*THE PROBLEM*. Skip any picture you find and retype all the remaining lines exactly.

*DATA SECTION*.
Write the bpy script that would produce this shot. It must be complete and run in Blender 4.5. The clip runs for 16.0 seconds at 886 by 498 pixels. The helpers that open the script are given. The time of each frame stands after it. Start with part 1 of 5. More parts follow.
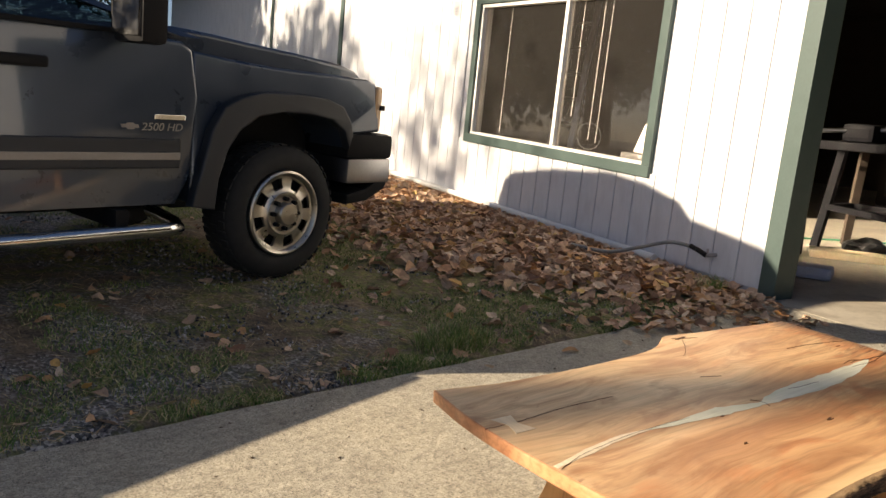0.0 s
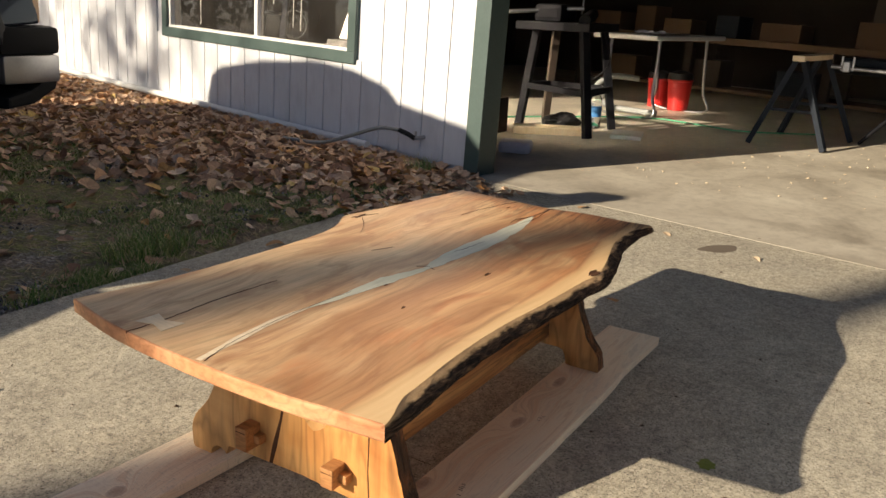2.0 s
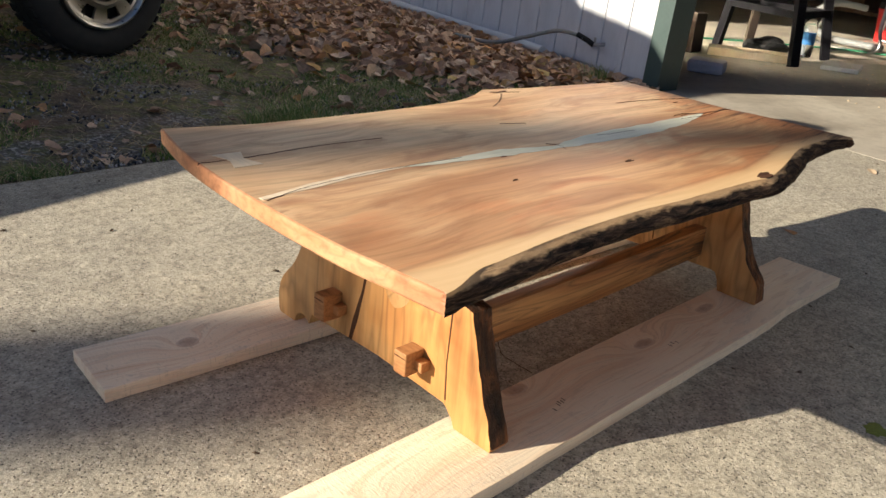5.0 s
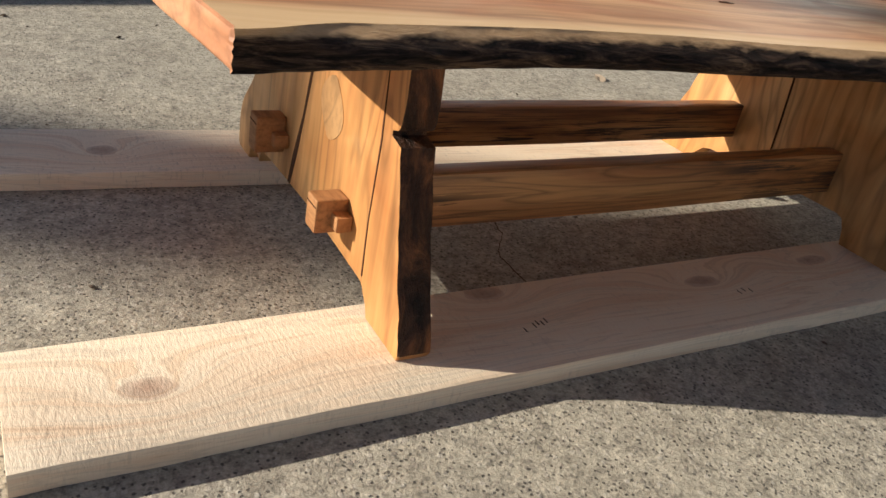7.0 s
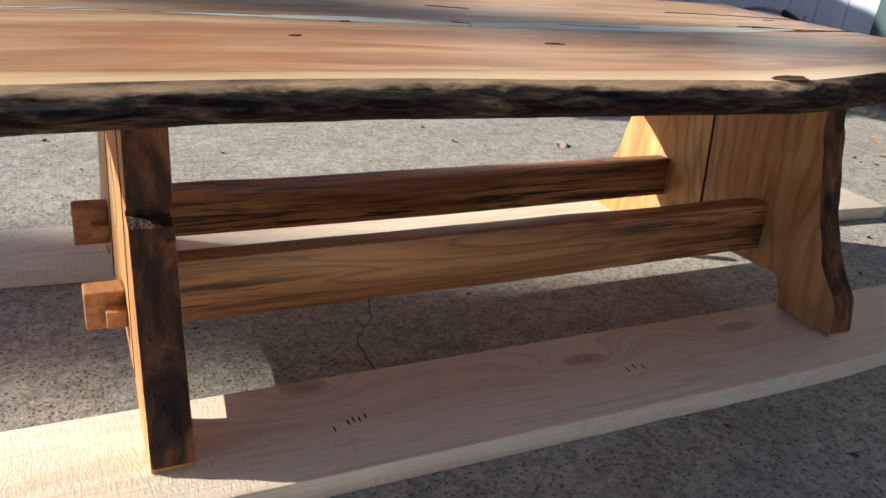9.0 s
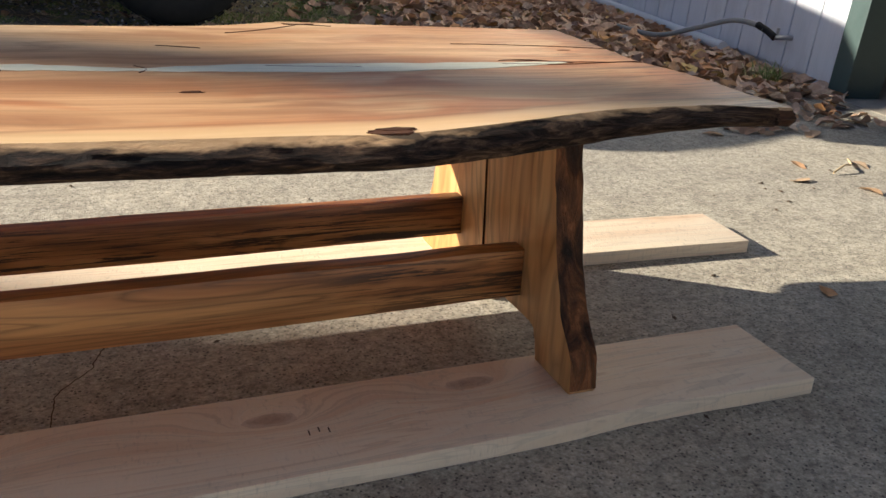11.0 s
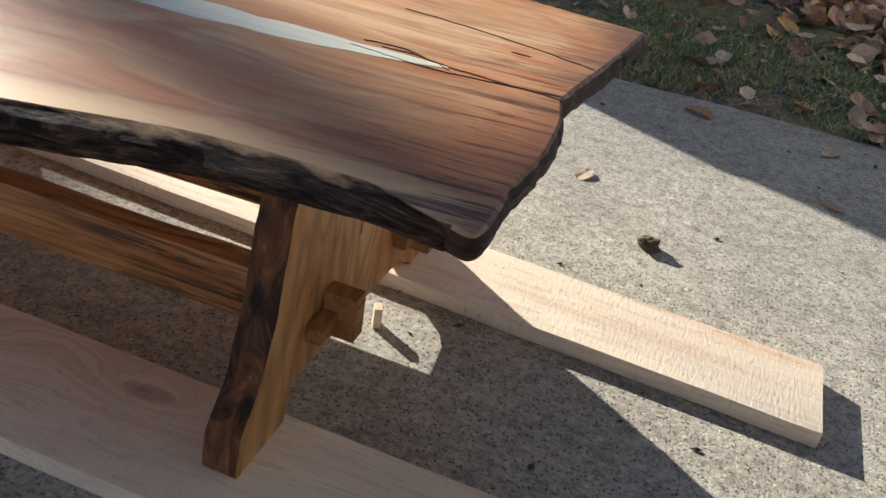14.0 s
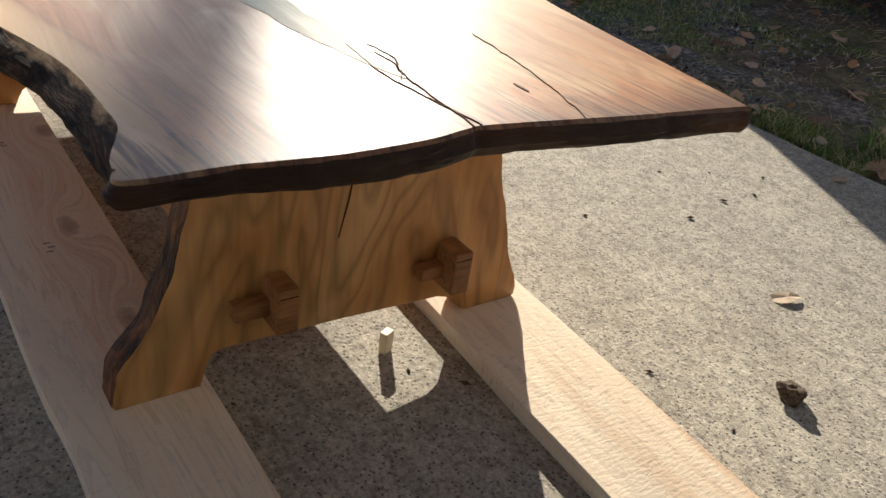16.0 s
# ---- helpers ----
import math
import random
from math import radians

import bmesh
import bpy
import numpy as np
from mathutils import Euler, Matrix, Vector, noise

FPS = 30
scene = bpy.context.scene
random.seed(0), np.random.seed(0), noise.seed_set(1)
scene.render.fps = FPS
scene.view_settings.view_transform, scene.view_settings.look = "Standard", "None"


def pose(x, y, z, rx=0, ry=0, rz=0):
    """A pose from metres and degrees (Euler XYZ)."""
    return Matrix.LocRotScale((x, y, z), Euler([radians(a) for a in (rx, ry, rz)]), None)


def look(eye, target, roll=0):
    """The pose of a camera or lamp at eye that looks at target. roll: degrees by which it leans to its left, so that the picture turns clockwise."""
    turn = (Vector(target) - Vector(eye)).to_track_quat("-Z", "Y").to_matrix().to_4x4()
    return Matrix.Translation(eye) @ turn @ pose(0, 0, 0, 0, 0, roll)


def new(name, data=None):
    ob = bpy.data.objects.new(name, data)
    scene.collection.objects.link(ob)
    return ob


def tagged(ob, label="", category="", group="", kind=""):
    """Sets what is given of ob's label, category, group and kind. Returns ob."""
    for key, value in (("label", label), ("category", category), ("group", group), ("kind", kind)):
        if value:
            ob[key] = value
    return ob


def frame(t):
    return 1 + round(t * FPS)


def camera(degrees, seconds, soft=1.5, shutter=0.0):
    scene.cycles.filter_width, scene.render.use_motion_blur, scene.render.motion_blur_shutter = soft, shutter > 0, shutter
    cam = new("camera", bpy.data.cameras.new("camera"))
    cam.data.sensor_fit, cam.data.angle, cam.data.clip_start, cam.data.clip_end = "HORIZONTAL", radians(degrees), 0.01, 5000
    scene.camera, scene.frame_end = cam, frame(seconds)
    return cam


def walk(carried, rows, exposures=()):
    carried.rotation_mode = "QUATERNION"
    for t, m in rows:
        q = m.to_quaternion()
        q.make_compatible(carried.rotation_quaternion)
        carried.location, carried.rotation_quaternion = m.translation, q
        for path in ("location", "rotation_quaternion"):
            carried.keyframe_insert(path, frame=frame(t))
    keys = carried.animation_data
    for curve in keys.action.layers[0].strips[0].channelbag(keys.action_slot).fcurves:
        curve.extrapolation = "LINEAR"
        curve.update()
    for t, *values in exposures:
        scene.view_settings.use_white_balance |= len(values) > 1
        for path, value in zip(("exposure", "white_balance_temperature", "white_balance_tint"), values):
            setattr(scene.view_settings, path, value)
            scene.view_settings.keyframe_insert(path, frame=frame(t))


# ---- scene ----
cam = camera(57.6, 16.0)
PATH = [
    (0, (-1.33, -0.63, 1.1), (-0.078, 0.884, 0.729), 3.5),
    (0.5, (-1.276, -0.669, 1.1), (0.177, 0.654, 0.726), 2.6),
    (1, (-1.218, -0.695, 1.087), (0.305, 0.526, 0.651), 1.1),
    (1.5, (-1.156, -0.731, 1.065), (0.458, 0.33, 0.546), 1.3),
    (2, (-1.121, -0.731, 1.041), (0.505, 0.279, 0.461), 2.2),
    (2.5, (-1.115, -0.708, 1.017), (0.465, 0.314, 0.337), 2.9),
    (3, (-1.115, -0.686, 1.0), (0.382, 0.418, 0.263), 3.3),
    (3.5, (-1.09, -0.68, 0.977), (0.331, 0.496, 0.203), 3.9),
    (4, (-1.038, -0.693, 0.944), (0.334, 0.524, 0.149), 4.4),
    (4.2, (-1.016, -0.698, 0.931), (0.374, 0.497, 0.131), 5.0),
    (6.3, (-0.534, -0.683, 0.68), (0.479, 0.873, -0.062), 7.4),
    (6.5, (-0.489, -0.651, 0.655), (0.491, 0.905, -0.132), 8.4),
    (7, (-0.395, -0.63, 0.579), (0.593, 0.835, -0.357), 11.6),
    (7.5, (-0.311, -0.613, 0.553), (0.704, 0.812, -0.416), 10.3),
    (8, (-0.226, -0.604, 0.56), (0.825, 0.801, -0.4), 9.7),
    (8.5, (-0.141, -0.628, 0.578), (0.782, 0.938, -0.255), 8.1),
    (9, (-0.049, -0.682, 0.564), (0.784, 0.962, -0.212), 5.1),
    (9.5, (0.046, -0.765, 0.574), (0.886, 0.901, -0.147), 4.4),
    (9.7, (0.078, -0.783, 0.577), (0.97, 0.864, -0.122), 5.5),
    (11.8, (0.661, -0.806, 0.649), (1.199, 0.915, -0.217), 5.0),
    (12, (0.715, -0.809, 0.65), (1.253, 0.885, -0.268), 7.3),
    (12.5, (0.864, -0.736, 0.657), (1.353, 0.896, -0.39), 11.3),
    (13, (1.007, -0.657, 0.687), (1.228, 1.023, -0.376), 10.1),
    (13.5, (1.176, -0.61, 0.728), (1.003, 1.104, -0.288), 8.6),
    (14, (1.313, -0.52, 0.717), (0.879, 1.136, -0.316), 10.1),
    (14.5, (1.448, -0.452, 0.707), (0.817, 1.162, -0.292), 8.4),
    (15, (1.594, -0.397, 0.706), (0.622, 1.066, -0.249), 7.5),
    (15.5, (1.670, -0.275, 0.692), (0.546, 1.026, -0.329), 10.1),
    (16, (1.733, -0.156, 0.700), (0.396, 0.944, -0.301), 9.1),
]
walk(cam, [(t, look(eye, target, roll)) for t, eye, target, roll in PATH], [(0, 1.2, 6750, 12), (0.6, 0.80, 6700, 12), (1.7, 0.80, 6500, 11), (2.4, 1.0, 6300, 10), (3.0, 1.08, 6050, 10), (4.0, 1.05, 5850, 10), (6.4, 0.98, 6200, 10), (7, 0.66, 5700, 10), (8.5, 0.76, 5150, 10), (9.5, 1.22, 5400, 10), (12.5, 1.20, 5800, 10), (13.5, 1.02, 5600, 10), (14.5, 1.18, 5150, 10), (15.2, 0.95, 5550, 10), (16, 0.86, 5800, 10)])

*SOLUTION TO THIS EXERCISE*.
Write the bpy script that would produce this shot. It must be complete and run in Blender 4.5. The clip runs for 16.0 seconds at 886 by 498 pixels. The helpers that open the script are given. The time of each frame stands after it. Start with part 1 of 5. More parts follow.
0.0 s
2.0 s
5.0 s
7.0 s
9.0 s
11.0 s
14.0 s
16.0 s
# ---- helpers ----
import math
import random
from math import radians

import bmesh
import bpy
import numpy as np
from mathutils import Euler, Matrix, Vector, noise

FPS = 30
scene = bpy.context.scene
random.seed(0), np.random.seed(0), noise.seed_set(1)
scene.render.fps = FPS
scene.view_settings.view_transform, scene.view_settings.look = "Standard", "None"


def pose(x, y, z, rx=0, ry=0, rz=0):
    """A pose from metres and degrees (Euler XYZ)."""
    return Matrix.LocRotScale((x, y, z), Euler([radians(a) for a in (rx, ry, rz)]), None)


def look(eye, target, roll=0):
    """The pose of a camera or lamp at eye that looks at target. roll: degrees by which it leans to its left, so that the picture turns clockwise."""
    turn = (Vector(target) - Vector(eye)).to_track_quat("-Z", "Y").to_matrix().to_4x4()
    return Matrix.Translation(eye) @ turn @ pose(0, 0, 0, 0, 0, roll)


def new(name, data=None):
    ob = bpy.data.objects.new(name, data)
    scene.collection.objects.link(ob)
    return ob


def tagged(ob, label="", category="", group="", kind=""):
    """Sets what is given of ob's label, category, group and kind. Returns ob."""
    for key, value in (("label", label), ("category", category), ("group", group), ("kind", kind)):
        if value:
            ob[key] = value
    return ob


def frame(t):
    return 1 + round(t * FPS)


def camera(degrees, seconds, soft=1.5, shutter=0.0):
    scene.cycles.filter_width, scene.render.use_motion_blur, scene.render.motion_blur_shutter = soft, shutter > 0, shutter
    cam = new("camera", bpy.data.cameras.new("camera"))
    cam.data.sensor_fit, cam.data.angle, cam.data.clip_start, cam.data.clip_end = "HORIZONTAL", radians(degrees), 0.01, 5000
    scene.camera, scene.frame_end = cam, frame(seconds)
    return cam


def walk(carried, rows, exposures=()):
    carried.rotation_mode = "QUATERNION"
    for t, m in rows:
        q = m.to_quaternion()
        q.make_compatible(carried.rotation_quaternion)
        carried.location, carried.rotation_quaternion = m.translation, q
        for path in ("location", "rotation_quaternion"):
            carried.keyframe_insert(path, frame=frame(t))
    keys = carried.animation_data
    for curve in keys.action.layers[0].strips[0].channelbag(keys.action_slot).fcurves:
        curve.extrapolation = "LINEAR"
        curve.update()
    for t, *values in exposures:
        scene.view_settings.use_white_balance |= len(values) > 1
        for path, value in zip(("exposure", "white_balance_temperature", "white_balance_tint"), values):
            setattr(scene.view_settings, path, value)
            scene.view_settings.keyframe_insert(path, frame=frame(t))


# ---- scene ----
cam = camera(57.6, 16.0)
PATH = [
    (0, (-1.33, -0.63, 1.1), (-0.078, 0.884, 0.729), 3.5),
    (0.5, (-1.276, -0.669, 1.1), (0.177, 0.654, 0.726), 2.6),
    (1, (-1.218, -0.695, 1.087), (0.305, 0.526, 0.651), 1.1),
    (1.5, (-1.156, -0.731, 1.065), (0.458, 0.33, 0.546), 1.3),
    (2, (-1.121, -0.731, 1.041), (0.505, 0.279, 0.461), 2.2),
    (2.5, (-1.115, -0.708, 1.017), (0.465, 0.314, 0.337), 2.9),
    (3, (-1.115, -0.686, 1.0), (0.382, 0.418, 0.263), 3.3),
    (3.5, (-1.09, -0.68, 0.977), (0.331, 0.496, 0.203), 3.9),
    (4, (-1.038, -0.693, 0.944), (0.334, 0.524, 0.149), 4.4),
    (4.2, (-1.016, -0.698, 0.931), (0.374, 0.497, 0.131), 5.0),
    (6.3, (-0.534, -0.683, 0.68), (0.479, 0.873, -0.062), 7.4),
    (6.5, (-0.489, -0.651, 0.655), (0.491, 0.905, -0.132), 8.4),
    (7, (-0.395, -0.63, 0.579), (0.593, 0.835, -0.357), 11.6),
    (7.5, (-0.311, -0.613, 0.553), (0.704, 0.812, -0.416), 10.3),
    (8, (-0.226, -0.604, 0.56), (0.825, 0.801, -0.4), 9.7),
    (8.5, (-0.141, -0.628, 0.578), (0.782, 0.938, -0.255), 8.1),
    (9, (-0.049, -0.682, 0.564), (0.784, 0.962, -0.212), 5.1),
    (9.5, (0.046, -0.765, 0.574), (0.886, 0.901, -0.147), 4.4),
    (9.7, (0.078, -0.783, 0.577), (0.97, 0.864, -0.122), 5.5),
    (11.8, (0.661, -0.806, 0.649), (1.199, 0.915, -0.217), 5.0),
    (12, (0.715, -0.809, 0.65), (1.253, 0.885, -0.268), 7.3),
    (12.5, (0.864, -0.736, 0.657), (1.353, 0.896, -0.39), 11.3),
    (13, (1.007, -0.657, 0.687), (1.228, 1.023, -0.376), 10.1),
    (13.5, (1.176, -0.61, 0.728), (1.003, 1.104, -0.288), 8.6),
    (14, (1.313, -0.52, 0.717), (0.879, 1.136, -0.316), 10.1),
    (14.5, (1.448, -0.452, 0.707), (0.817, 1.162, -0.292), 8.4),
    (15, (1.594, -0.397, 0.706), (0.622, 1.066, -0.249), 7.5),
    (15.5, (1.670, -0.275, 0.692), (0.546, 1.026, -0.329), 10.1),
    (16, (1.733, -0.156, 0.700), (0.396, 0.944, -0.301), 9.1),
]
walk(cam, [(t, look(eye, target, roll)) for t, eye, target, roll in PATH], [(0, 1.2, 6750, 12), (0.6, 0.80, 6700, 12), (1.7, 0.80, 6500, 11), (2.4, 1.0, 6300, 10), (3.0, 1.08, 6050, 10), (4.0, 1.05, 5850, 10), (6.4, 0.98, 6200, 10), (7, 0.66, 5700, 10), (8.5, 0.76, 5150, 10), (9.5, 1.22, 5400, 10), (12.5, 1.20, 5800, 10), (13.5, 1.02, 5600, 10), (14.5, 1.18, 5150, 10), (15.2, 0.95, 5550, 10), (16, 0.86, 5800, 10)])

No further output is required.